After Bowles’ 10-6 start in 2015 that saw a playoff berth dissolve with three fourth-quarter interceptions by Ryan Fitzpatrick in the finale, there were more than a few Jets fans who saw his hiring as a mistake. That’s what succeeding seasons of 5-11, 5-11 and 4-12 will do to a coach’s résumé. That’s what the fool’s gold of an opening win against Detroit that ends with nine losses in the final 10 games will do.
This outcome certainly was humiliating, but the Jets hadn’t quit on Bowles. The players seemed to genuinely respect and like him. They respected his straight-forward approach. They just didn’t win for him. This is a cold business. The W’s and L’s, in the end, mean more to job security than the character of the man.
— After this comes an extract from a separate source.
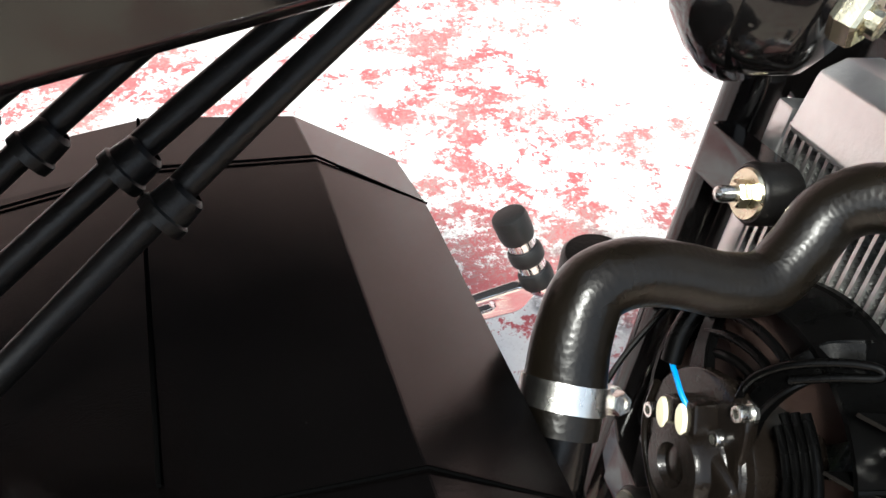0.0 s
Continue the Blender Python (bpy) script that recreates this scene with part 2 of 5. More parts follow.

A man, who truthfully, was put on this earth to be a NFL defensive coordinator and not a NFL head coach.
“Todd Bowles is my favorite coach since I’ve played this game and I hate to see him go down like that — which will probably happen,” a tearful Pro-Bowl safety Jamal Adams told reporters in the visiting locker room. “But you live and learn, man, this world is crazy. At the end of the day, I know T. Bowles is going to do phenomenal wherever he ends up. I believe in karma. I always do.”
Brady, who followed up a weak performance against the Bills with his 29th four-touchdown game, is 41. The Patriots may have won 10 AFC East titles in a row, but they will not win 10 more in a row. The Dolphins won the AFC East in 2008. The Patriots have won 15 of 16 divisional titles dating to the Jets winning the division in 2002. They will not win 15 of the next 16.
The Jets have Darnold. General manager Mike Maccagnan, the Trinity guy who reportedly will hang onto his job, has a cornerstone. Maccagnan is two years into a rebuild, one that started after the 2016 season. The Jets have to get a pass rush. Good grief, where have you heard that before? They need to run and run-block much better. Improved personnel are the answers to those questions and Maccagnan’s answers will demonstrate whether Jets ownership only got it half-right by firing Bowles.
For his part, Adams talked about needing more players and “dogs,” meaning fierce competitors: “Since the rumors have come out that it’s been his fault, I’ve said what I’ve said, ‘It’s not (Bowles’) fault.’ If that answers your question.”
Bowles said he had no regrets. In the face of Morris Claiborne’s injuries, he reportedly benched the other starting cornerback Trumaine Johnson for showing up late to practice this past week. Same reportedly for safety Darryl Roberts.
“I told (the team) we showed a lot of fight, we show a lot of fight every week,” Bowles said “We had a good effort (against New England). Not a smart effort all the time, but had good effort.”
Belichick and Brady have been to eight Super Bowls together and they generally follow a similar formula. Get a bye. Get homefield advantage. Don’t leave home until the Super Bowl. All five of their Super Bowl titles have been from a top 2 seed. They’re also 8-0 at home this season. The Chief better hold serve.
You look at the four years Bowles coached the Jets. The Patriots were 50-14 (.781 winning percentage) and 19-5 (.791) in the AFC East. The difference was negligible. They beat the league equally, and we could extend those numbers back for years. Yet when you’re always losing to the Patriots (save the Dolphins in Florida), the numbers scream failure for the other teams. So maybe it was fitting for Bowles, 24-40 overall and 1-5 against the Patriots, to meet his ultimate demise in Foxborough.
When asked his New Year’s resolution after the game, Brady smiled and said, “Less interceptions. More touchdowns.” Champions can afford to be so engaging. The Great One just shouldn’t look over his shoulder. He’s 41. The AFC East will be gaining. The question is when? And what will the Jets’ answers be?